There’s even the existence of a female muse: Truffaut’s was Jean Moreau; Godard had Anna Karina. Mumblecore has Greta Gerwig (pictured above). But whereas we could only imagine the physical delights of Ms. Karina, Ms. Gerwig often has nothing more to hide, both emotionally or physically.

What's important in both movements is the filmmaker's drive for personal expression, not just in one film but throughout a body of work. And that expression is unself-conscious.Each in their time, the filmmakers grant us great emotional and physical intimacy. For example, Swanberg and Gerwig’s collaborative 2008 film Nights and Weekends is a close-up peep show into the pleasures but mostly perils of a long-distance relationship. But just saying that gives the film too much structure and intent. It plays out much more fragmentedly, less calculated, more emotionally fragile.
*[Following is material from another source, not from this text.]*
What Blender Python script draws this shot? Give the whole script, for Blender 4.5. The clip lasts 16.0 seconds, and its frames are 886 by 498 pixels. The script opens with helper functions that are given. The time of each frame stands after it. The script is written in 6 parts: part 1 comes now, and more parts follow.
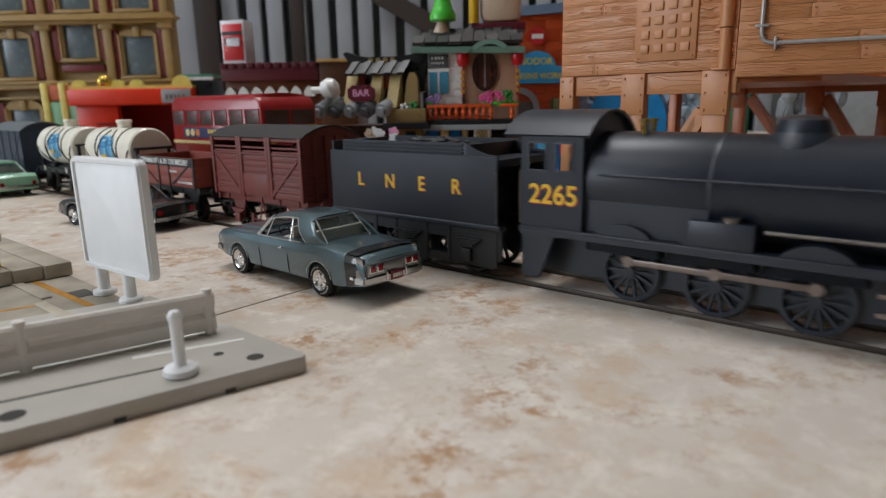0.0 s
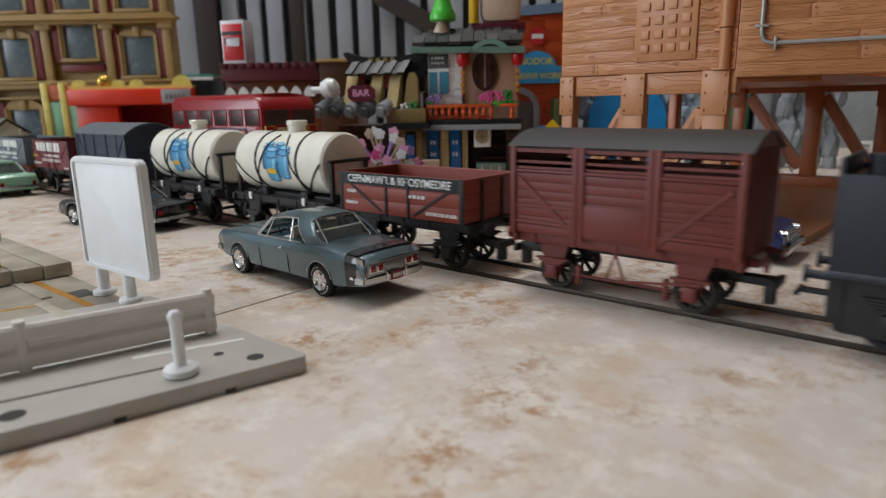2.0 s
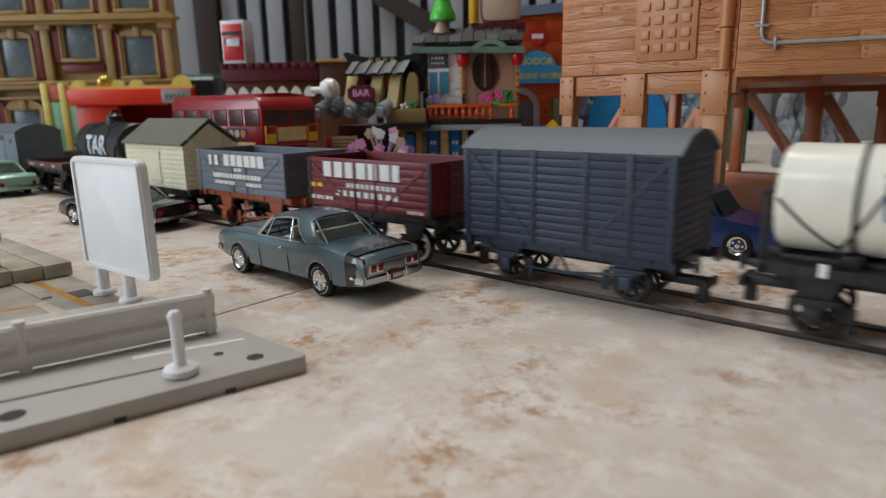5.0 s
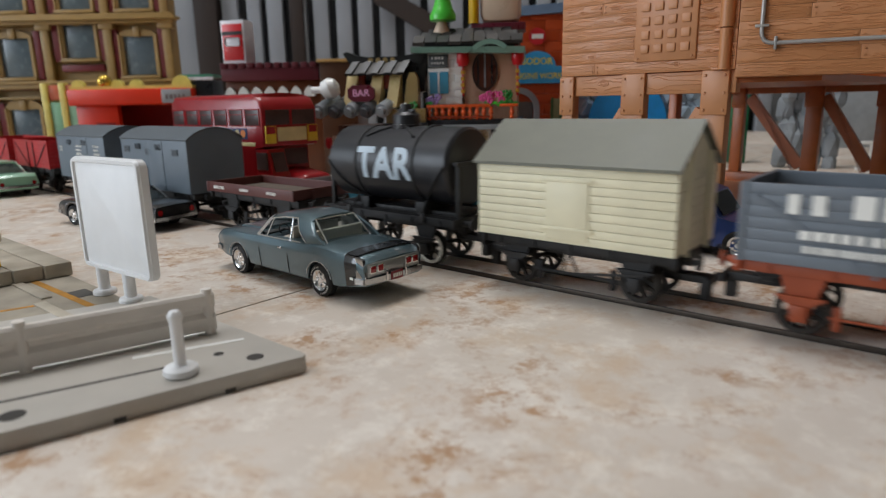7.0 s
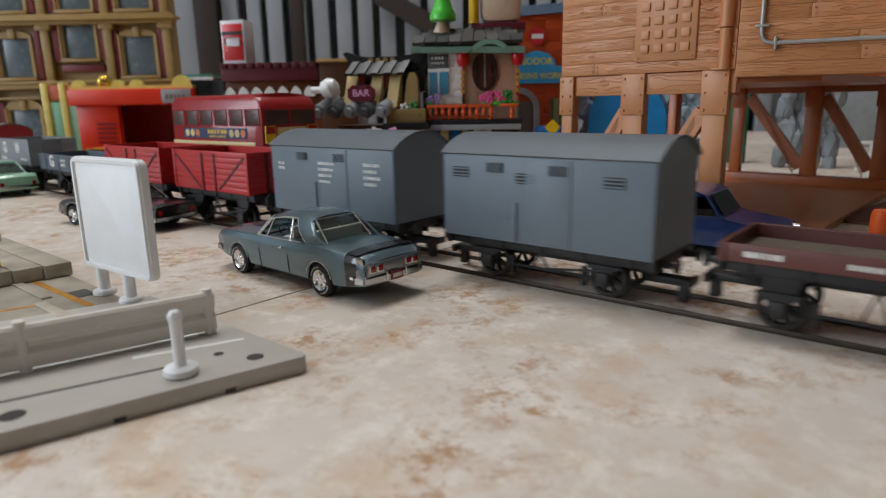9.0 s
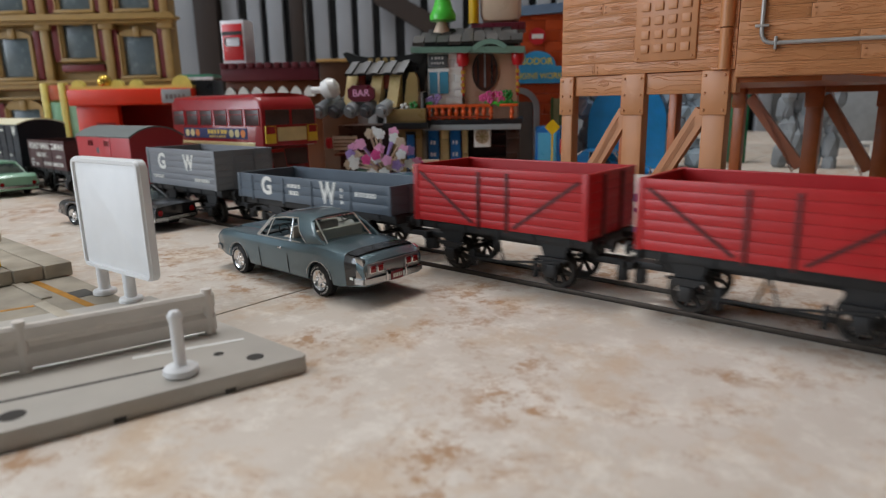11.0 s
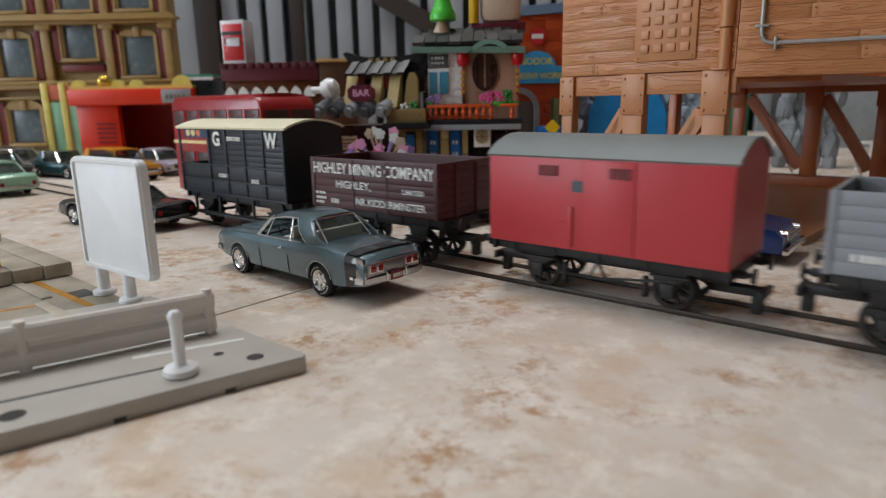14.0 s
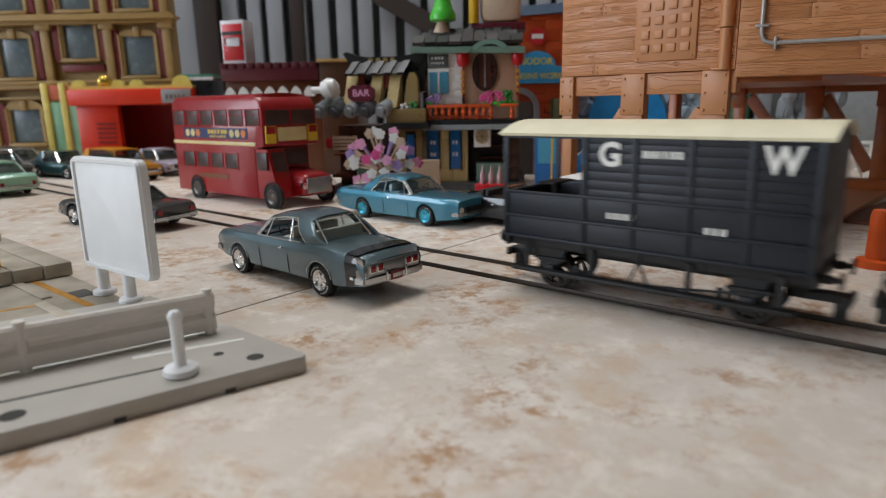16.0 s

Perhaps the aspect that helped me understand the French New Wave better by the light of mumblecore is endurance. Scholars often argue about the parameters of the French New Wave: what it was exactly and exactly who it was. Well, I see more clearly now that what got named as something really big and enduring was really something small and finite (which does not in any way minimize its importance, at the time and since). The cinematic new wave in France centered on the five guys I noted above and I argue lasted through their second films, generally. Then they took their theories and aesthetic and themes and—like any aspiring garage band—ventured out into the wider world to apply their sensibilities in the commercial marketplace. This, I sense, is what will quickly become of mumblecore. It burst forth, ignited talent and will be left as an index--like the skin shed by a snake--of a certain confluence of cinematic/ cultural/ economic (but not at all political) realities. But if they, and we, are lucky, the mumblecore-ness that is, to me, so engaging and exciting, will become part of their growing body of work in much the same way the stunning photographic aesthetic of Nuri Bilge Ceylan’s early feature films is apparent in his most recent film—the more commercially intended Three Monkeys.

I encourage you to check out mumblecore directors, and specifically three films I liked very much: Nights and Weekends, Hannah Takes the Stairs and Mutual Appreciation (Andrew Bujalski’s 2005 black-and-white film that often is credited with launching mumblecore—much in the way that 400 Blows launched the New Wave.